The play tells of Phoebe Anne Moses (Charlie Gould) who tries to hire Sherlock Holmes (Braden Griffiths) to find her missing brother Solomon Moses (Nathan Schmidt). Holmes is reluctant to take on the case when another is thrown into his lap, the one of Charlotte Lichter (Arielle Rombough) an engineer who suspects her mole has been stolen. Then Sherlock’s brother Mycroft (also played by Schmidt) makes and appearance, an odd request and the mysteries start piling up. Throw in Phoebe’s bodyguard The Pinkerton (Graham Percy) and Major Ramsey (Kevin Rothery) who all seem to have something to do with the murders happening all over town, and you’ve got the making of a rather complicated mystery. Don’t forget the ever reliable Dr. John Watson (Curt McKinstry) and Mrs Hudson (Kathryn Kerbes), as they along with Devon Dybnyk round out the cast.

Following the series of events that make up the story of Sherlock Holmes and the American Problem is impossible. Nothing really adds up or is a grand revelation in terms of the narrative. Characters get murdered, Holmes follows clues that you don’t really understand even when it’s all revealed to you. The story isn’t engaging, because there are so many elements, it doesn’t quite make sense. The cast, along with the set design and sound design are the real stars.

David Fraser’s set design deserves applause. It is intricate and vast, with the centre being a rotating room that converts into Sherlock’s residence as well as Major Ramsey’s house. It’s innovative and well thought out, leaving the audience wondering how they are going to use it next.

Andrew Blizzard’s sound design and original music is also worthy of applause. It has those notes that immediately make you think ‘Sherlock Holmes’ without going over the top. Whenever the music is plays, it brings a smile to your face.

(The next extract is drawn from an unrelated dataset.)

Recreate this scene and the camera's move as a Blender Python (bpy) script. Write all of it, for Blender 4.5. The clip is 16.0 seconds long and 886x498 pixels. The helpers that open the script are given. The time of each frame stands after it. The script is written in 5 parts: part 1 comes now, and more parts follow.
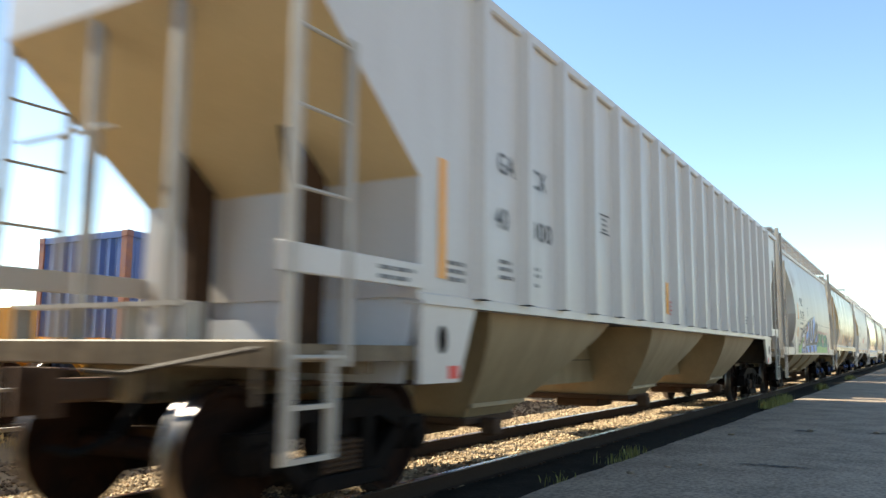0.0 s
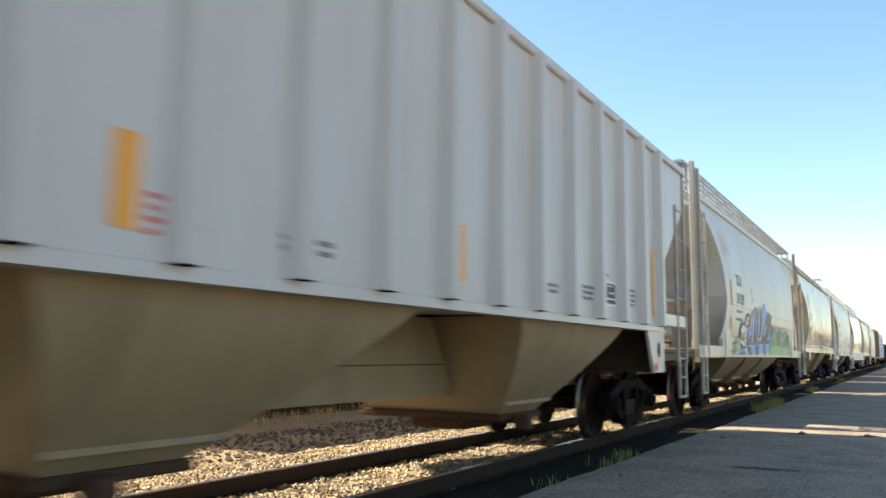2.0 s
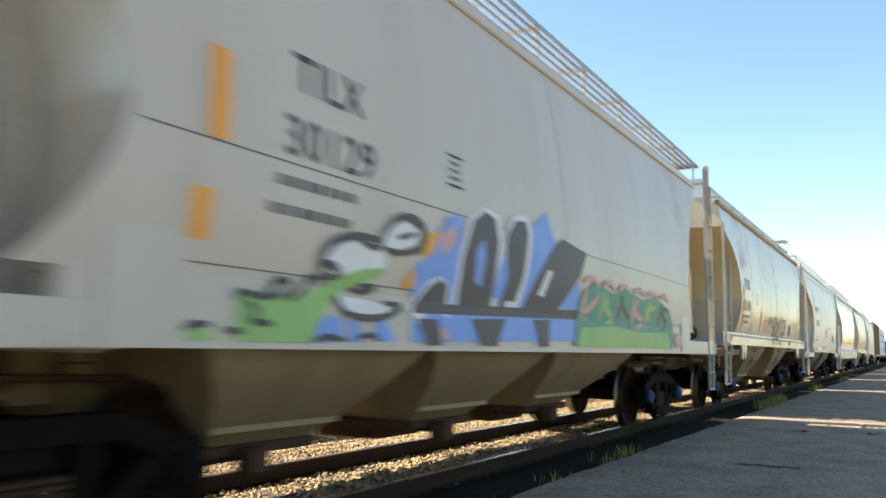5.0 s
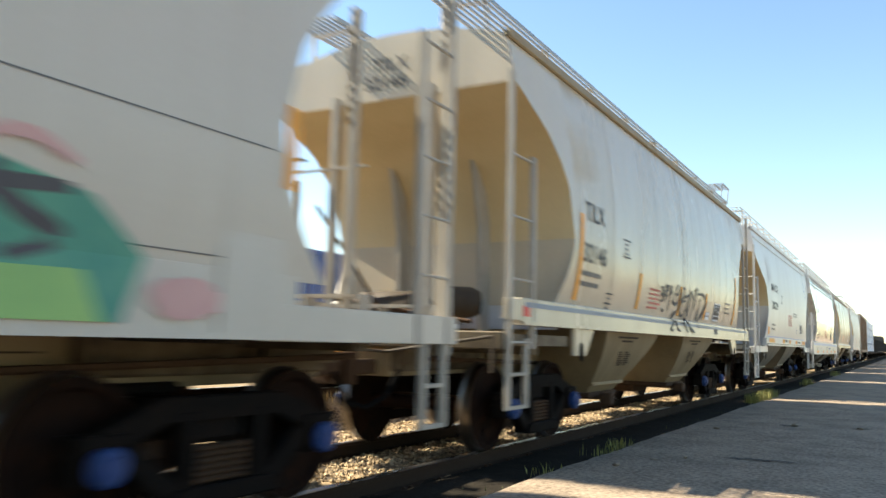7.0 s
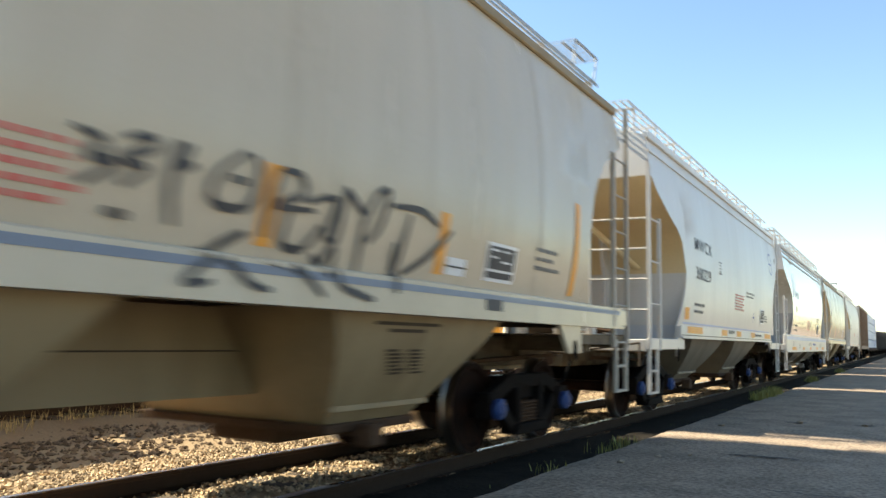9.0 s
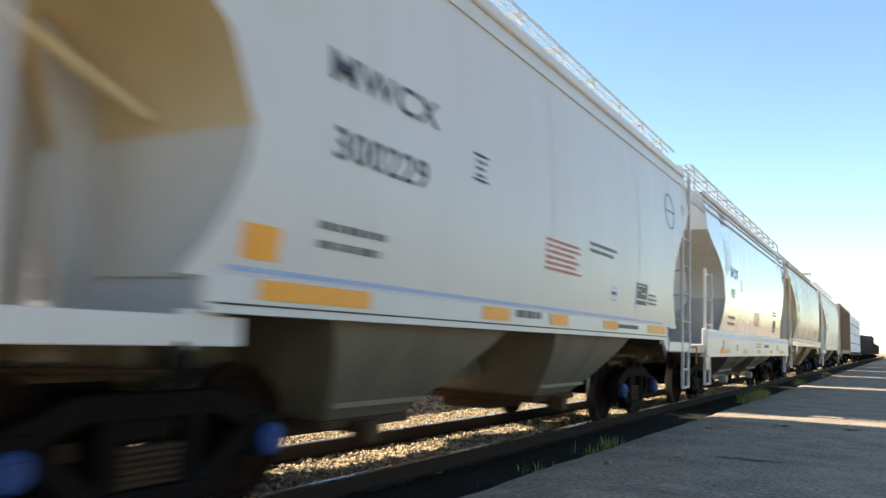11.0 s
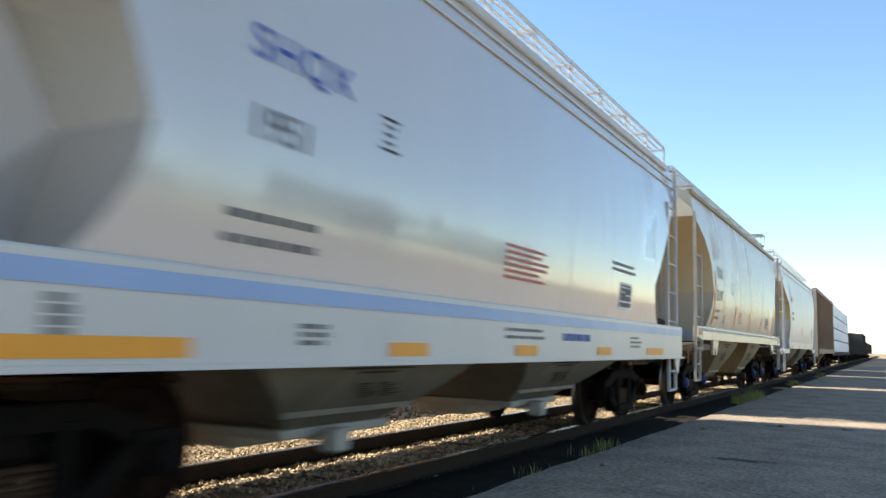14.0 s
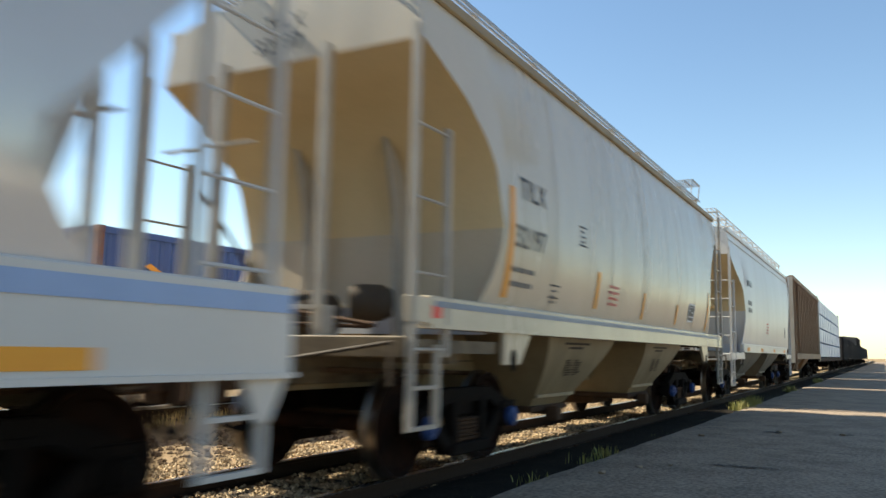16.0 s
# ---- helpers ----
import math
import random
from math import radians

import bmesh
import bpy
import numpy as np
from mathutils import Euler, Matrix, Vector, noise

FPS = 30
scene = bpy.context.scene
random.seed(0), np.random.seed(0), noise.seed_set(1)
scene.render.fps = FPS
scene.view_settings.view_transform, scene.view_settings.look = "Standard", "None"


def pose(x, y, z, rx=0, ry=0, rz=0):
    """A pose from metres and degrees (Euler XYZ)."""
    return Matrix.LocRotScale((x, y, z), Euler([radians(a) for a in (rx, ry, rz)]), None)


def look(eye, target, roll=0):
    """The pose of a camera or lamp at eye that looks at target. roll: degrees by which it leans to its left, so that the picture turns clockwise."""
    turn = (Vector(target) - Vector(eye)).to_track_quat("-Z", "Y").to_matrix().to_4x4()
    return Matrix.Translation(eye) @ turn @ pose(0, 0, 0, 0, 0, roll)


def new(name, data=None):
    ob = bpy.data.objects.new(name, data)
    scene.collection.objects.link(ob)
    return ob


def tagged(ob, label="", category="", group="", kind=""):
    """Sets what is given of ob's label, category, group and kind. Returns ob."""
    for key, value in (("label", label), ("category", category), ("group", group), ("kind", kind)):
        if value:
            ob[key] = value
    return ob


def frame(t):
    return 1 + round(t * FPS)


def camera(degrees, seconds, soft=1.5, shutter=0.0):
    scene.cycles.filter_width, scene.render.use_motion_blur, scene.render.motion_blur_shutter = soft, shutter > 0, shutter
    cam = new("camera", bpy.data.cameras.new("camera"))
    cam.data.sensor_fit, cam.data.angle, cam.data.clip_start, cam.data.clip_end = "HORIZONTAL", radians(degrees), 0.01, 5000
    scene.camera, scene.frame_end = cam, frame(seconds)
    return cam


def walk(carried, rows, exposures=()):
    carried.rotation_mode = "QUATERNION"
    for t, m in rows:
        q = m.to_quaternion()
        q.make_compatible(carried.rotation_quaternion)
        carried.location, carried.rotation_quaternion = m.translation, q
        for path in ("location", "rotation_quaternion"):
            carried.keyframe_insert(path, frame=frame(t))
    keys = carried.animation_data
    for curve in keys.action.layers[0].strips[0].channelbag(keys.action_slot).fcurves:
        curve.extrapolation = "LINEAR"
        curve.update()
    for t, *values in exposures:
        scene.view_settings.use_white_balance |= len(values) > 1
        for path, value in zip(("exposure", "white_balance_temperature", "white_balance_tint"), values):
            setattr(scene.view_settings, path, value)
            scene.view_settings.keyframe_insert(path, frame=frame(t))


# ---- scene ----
# world: z = 0 at the rail heads, y along the track, camera at x = y = 0
EYE = 1.147
TRACK = -4.667     # centre of the near track
FAR_TRACK = -12.45  # centre of the second track
FOV = 58.5
SPEED, GAIN = 4.653, 0.0157
cam = camera(FOV, 16.0, shutter=0.9)
walk(cam, [
    (0.0, pose(0, 0, EYE, 97.31, -0.54, 30.70)),
    (0.5, pose(0, 0, EYE, 97.30, -0.69, 30.78)),
    (1.0, pose(0, 0, EYE, 97.31, -0.61, 30.67)),
    (1.5, pose(0, 0, EYE, 97.42, -0.73, 30.44)),
    (2.0, pose(0, 0, EYE, 97.49, -0.62, 30.18)),
    (2.5, pose(0, 0, EYE, 97.56, -0.72, 30.26)),
    (3.0, pose(0, 0, EYE, 97.40, -0.68, 30.15)),
    (3.5, pose(0, 0, EYE, 97.52, -0.51, 30.33)),
    (4.0, pose(0, 0, EYE, 97.36, -0.93, 30.45)),
    (4.5, pose(0, 0, EYE, 97.32, -0.87, 30.49)),
    (5.0, pose(0, 0, EYE, 97.17, -0.92, 30.41)),
    (7.5, pose(0, 0, EYE, 96.52, -1.47, 29.94)),
    (8.0, pose(0, 0, EYE, 96.51, -1.35, 30.53)),
    (8.5, pose(0, 0, EYE, 96.41, -1.21, 30.24)),
    (9.0, pose(0, 0, EYE, 96.48, -1.21, 30.18)),
    (9.5, pose(0, 0, EYE, 96.42, -1.45, 29.84)),
    (12.0, pose(0, 0, EYE, 96.45, -2.09, 29.45)),
    (12.5, pose(0, 0, EYE, 96.44, -1.99, 29.36)),
    (13.0, pose(0, 0, EYE, 96.55, -2.05, 29.38)),
    (13.5, pose(0, 0, EYE, 96.41, -1.73, 29.18)),
    (14.0, pose(0, 0, EYE, 96.65, -1.58, 29.08)),
    (14.5, pose(0, 0, EYE, 96.88, -1.37, 28.99)),
    (15.0, pose(0, 0, EYE, 96.93, -1.32, 28.96)),
    (15.5, pose(0, 0, EYE, 96.91, -1.29, 28.91)),
    (16.0, pose(0, 0, EYE, 97.29, -1.06, 28.85)),
], exposures=[(0.0, 1.60, 6700, 5), (2.5, 1.60, 6780, 5), (5.0, 1.60, 6950, 5), (9.5, 1.58, 6980, 5), (12.0, 1.50, 6450, 5), (14.5, 1.42, 6380, 5), (15.5, 1.29, 6450, 5), (16.0, 1.12, 6800, 5)])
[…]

Vertigo has managed to assemble a cast whose versatility is incredible. There is McKinstry, who brings such earnestness and charm to Watson, having played a mafia boss in Vertigo’s last production. You barely recognize Percy as Pinkerton, as he is all physical presence; shoot first – explain later. Griffiths’ Holmes is admirable. He is quirky and neurotic in just the right fashion. The actor manages to bring his own brand of charm to the character.

Sherlock Holmes and the American Problem is a exceptional production. Don’t go for the mystery though. Go to be enveloped in that charm that you only get with Sherlock.

Sherlock Holmes and the American Problem runs until June 16. More information is available online.